━━━ Records for processing ━━━
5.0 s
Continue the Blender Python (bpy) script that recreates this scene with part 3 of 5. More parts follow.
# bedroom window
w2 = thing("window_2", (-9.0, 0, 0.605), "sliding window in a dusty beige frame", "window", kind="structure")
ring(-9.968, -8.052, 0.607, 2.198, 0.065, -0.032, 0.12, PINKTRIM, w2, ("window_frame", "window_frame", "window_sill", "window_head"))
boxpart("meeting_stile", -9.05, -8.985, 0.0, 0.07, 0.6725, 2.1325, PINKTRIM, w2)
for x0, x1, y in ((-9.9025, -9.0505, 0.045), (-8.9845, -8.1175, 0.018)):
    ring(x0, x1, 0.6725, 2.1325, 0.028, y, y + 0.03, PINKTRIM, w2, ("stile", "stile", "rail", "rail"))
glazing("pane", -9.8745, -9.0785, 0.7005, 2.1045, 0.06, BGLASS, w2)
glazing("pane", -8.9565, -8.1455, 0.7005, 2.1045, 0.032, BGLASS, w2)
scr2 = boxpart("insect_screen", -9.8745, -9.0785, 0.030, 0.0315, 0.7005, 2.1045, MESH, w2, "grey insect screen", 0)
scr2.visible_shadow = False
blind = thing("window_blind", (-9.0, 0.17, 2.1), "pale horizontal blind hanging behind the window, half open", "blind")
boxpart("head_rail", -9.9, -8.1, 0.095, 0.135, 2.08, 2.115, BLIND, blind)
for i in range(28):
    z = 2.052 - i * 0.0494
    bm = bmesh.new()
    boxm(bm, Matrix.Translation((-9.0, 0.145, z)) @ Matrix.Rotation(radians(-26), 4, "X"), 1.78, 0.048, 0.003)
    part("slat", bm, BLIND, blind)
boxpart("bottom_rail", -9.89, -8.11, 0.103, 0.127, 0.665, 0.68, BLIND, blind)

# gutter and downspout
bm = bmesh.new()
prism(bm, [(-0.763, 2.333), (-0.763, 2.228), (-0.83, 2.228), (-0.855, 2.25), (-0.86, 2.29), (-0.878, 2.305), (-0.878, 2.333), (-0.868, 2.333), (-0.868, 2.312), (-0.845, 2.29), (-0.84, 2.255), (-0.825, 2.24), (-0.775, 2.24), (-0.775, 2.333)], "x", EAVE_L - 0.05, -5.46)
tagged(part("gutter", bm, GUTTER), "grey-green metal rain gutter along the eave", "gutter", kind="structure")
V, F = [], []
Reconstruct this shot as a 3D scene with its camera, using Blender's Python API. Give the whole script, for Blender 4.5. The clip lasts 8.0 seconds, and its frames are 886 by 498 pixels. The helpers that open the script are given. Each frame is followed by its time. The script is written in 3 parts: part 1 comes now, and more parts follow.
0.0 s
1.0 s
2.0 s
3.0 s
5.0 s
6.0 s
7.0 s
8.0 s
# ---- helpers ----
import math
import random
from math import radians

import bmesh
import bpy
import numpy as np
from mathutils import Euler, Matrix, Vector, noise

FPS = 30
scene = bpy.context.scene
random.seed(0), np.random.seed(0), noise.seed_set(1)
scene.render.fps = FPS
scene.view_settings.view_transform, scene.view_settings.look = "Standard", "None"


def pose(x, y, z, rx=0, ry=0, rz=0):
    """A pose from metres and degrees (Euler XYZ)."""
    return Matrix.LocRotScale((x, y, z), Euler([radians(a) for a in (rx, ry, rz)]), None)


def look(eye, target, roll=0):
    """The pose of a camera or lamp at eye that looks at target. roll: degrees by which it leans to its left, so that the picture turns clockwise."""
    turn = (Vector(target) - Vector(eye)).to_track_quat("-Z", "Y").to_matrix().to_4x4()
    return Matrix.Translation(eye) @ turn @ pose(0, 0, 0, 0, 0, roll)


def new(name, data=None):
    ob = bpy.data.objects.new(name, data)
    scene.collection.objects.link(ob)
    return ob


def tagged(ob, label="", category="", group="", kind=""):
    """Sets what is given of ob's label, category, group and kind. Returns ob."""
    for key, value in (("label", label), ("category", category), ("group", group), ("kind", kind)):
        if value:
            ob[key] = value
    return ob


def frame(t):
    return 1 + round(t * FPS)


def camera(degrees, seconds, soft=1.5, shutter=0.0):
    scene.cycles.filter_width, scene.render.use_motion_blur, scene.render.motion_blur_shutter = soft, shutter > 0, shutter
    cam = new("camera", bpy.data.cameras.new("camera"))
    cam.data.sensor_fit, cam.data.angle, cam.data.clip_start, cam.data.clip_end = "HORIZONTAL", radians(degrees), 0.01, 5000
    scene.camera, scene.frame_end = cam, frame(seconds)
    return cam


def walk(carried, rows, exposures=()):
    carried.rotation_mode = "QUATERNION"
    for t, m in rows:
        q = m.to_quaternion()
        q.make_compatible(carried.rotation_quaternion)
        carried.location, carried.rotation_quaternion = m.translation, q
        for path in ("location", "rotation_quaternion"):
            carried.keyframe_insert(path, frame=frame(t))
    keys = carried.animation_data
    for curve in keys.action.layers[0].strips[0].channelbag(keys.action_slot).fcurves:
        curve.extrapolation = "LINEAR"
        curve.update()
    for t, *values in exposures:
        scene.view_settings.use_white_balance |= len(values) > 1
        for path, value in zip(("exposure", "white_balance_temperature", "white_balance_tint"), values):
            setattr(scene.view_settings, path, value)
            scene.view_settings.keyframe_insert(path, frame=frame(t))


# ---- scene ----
━━━
• Task details
Output the listing above exactly as it appears.

• Result of this exercise
5.0 s
Continue the Blender Python (bpy) script that recreates this scene with part 3 of 5. More parts follow.
# bedroom window
w2 = thing("window_2", (-9.0, 0, 0.605), "sliding window in a dusty beige frame", "window", kind="structure")
ring(-9.968, -8.052, 0.607, 2.198, 0.065, -0.032, 0.12, PINKTRIM, w2, ("window_frame", "window_frame", "window_sill", "window_head"))
boxpart("meeting_stile", -9.05, -8.985, 0.0, 0.07, 0.6725, 2.1325, PINKTRIM, w2)
for x0, x1, y in ((-9.9025, -9.0505, 0.045), (-8.9845, -8.1175, 0.018)):
    ring(x0, x1, 0.6725, 2.1325, 0.028, y, y + 0.03, PINKTRIM, w2, ("stile", "stile", "rail", "rail"))
glazing("pane", -9.8745, -9.0785, 0.7005, 2.1045, 0.06, BGLASS, w2)
glazing("pane", -8.9565, -8.1455, 0.7005, 2.1045, 0.032, BGLASS, w2)
scr2 = boxpart("insect_screen", -9.8745, -9.0785, 0.030, 0.0315, 0.7005, 2.1045, MESH, w2, "grey insect screen", 0)
scr2.visible_shadow = False
blind = thing("window_blind", (-9.0, 0.17, 2.1), "pale horizontal blind hanging behind the window, half open", "blind")
boxpart("head_rail", -9.9, -8.1, 0.095, 0.135, 2.08, 2.115, BLIND, blind)
for i in range(28):
    z = 2.052 - i * 0.0494
    bm = bmesh.new()
    boxm(bm, Matrix.Translation((-9.0, 0.145, z)) @ Matrix.Rotation(radians(-26), 4, "X"), 1.78, 0.048, 0.003)
    part("slat", bm, BLIND, blind)
boxpart("bottom_rail", -9.89, -8.11, 0.103, 0.127, 0.665, 0.68, BLIND, blind)

# gutter and downspout
bm = bmesh.new()
prism(bm, [(-0.763, 2.333), (-0.763, 2.228), (-0.83, 2.228), (-0.855, 2.25), (-0.86, 2.29), (-0.878, 2.305), (-0.878, 2.333), (-0.868, 2.333), (-0.868, 2.312), (-0.845, 2.29), (-0.84, 2.255), (-0.825, 2.24), (-0.775, 2.24), (-0.775, 2.333)], "x", EAVE_L - 0.05, -5.46)
tagged(part("gutter", bm, GUTTER), "grey-green metal rain gutter along the eave", "gutter", kind="structure")
V, F = [], []
Reconstruct this shot as a 3D scene with its camera, using Blender's Python API. Give the whole script, for Blender 4.5. The clip lasts 8.0 seconds, and its frames are 886 by 498 pixels. The helpers that open the script are given. Each frame is followed by its time. The script is written in 3 parts: part 1 comes now, and more parts follow.
0.0 s
1.0 s
2.0 s
3.0 s
5.0 s
6.0 s
7.0 s
8.0 s
# ---- helpers ----
import math
import random
from math import radians

import bmesh
import bpy
import numpy as np
from mathutils import Euler, Matrix, Vector, noise

FPS = 30
scene = bpy.context.scene
random.seed(0), np.random.seed(0), noise.seed_set(1)
scene.render.fps = FPS
scene.view_settings.view_transform, scene.view_settings.look = "Standard", "None"


def pose(x, y, z, rx=0, ry=0, rz=0):
    """A pose from metres and degrees (Euler XYZ)."""
    return Matrix.LocRotScale((x, y, z), Euler([radians(a) for a in (rx, ry, rz)]), None)


def look(eye, target, roll=0):
    """The pose of a camera or lamp at eye that looks at target. roll: degrees by which it leans to its left, so that the picture turns clockwise."""
    turn = (Vector(target) - Vector(eye)).to_track_quat("-Z", "Y").to_matrix().to_4x4()
    return Matrix.Translation(eye) @ turn @ pose(0, 0, 0, 0, 0, roll)


def new(name, data=None):
    ob = bpy.data.objects.new(name, data)
    scene.collection.objects.link(ob)
    return ob


def tagged(ob, label="", category="", group="", kind=""):
    """Sets what is given of ob's label, category, group and kind. Returns ob."""
    for key, value in (("label", label), ("category", category), ("group", group), ("kind", kind)):
        if value:
            ob[key] = value
    return ob


def frame(t):
    return 1 + round(t * FPS)


def camera(degrees, seconds, soft=1.5, shutter=0.0):
    scene.cycles.filter_width, scene.render.use_motion_blur, scene.render.motion_blur_shutter = soft, shutter > 0, shutter
    cam = new("camera", bpy.data.cameras.new("camera"))
    cam.data.sensor_fit, cam.data.angle, cam.data.clip_start, cam.data.clip_end = "HORIZONTAL", radians(degrees), 0.01, 5000
    scene.camera, scene.frame_end = cam, frame(seconds)
    return cam


def walk(carried, rows, exposures=()):
    carried.rotation_mode = "QUATERNION"
    for t, m in rows:
        q = m.to_quaternion()
        q.make_compatible(carried.rotation_quaternion)
        carried.location, carried.rotation_quaternion = m.translation, q
        for path in ("location", "rotation_quaternion"):
            carried.keyframe_insert(path, frame=frame(t))
    keys = carried.animation_data
    for curve in keys.action.layers[0].strips[0].channelbag(keys.action_slot).fcurves:
        curve.extrapolation = "LINEAR"
        curve.update()
    for t, *values in exposures:
        scene.view_settings.use_white_balance |= len(values) > 1
        for path, value in zip(("exposure", "white_balance_temperature", "white_balance_tint"), values):
            setattr(scene.view_settings, path, value)
            scene.view_settings.keyframe_insert(path, frame=frame(t))


# ---- scene ----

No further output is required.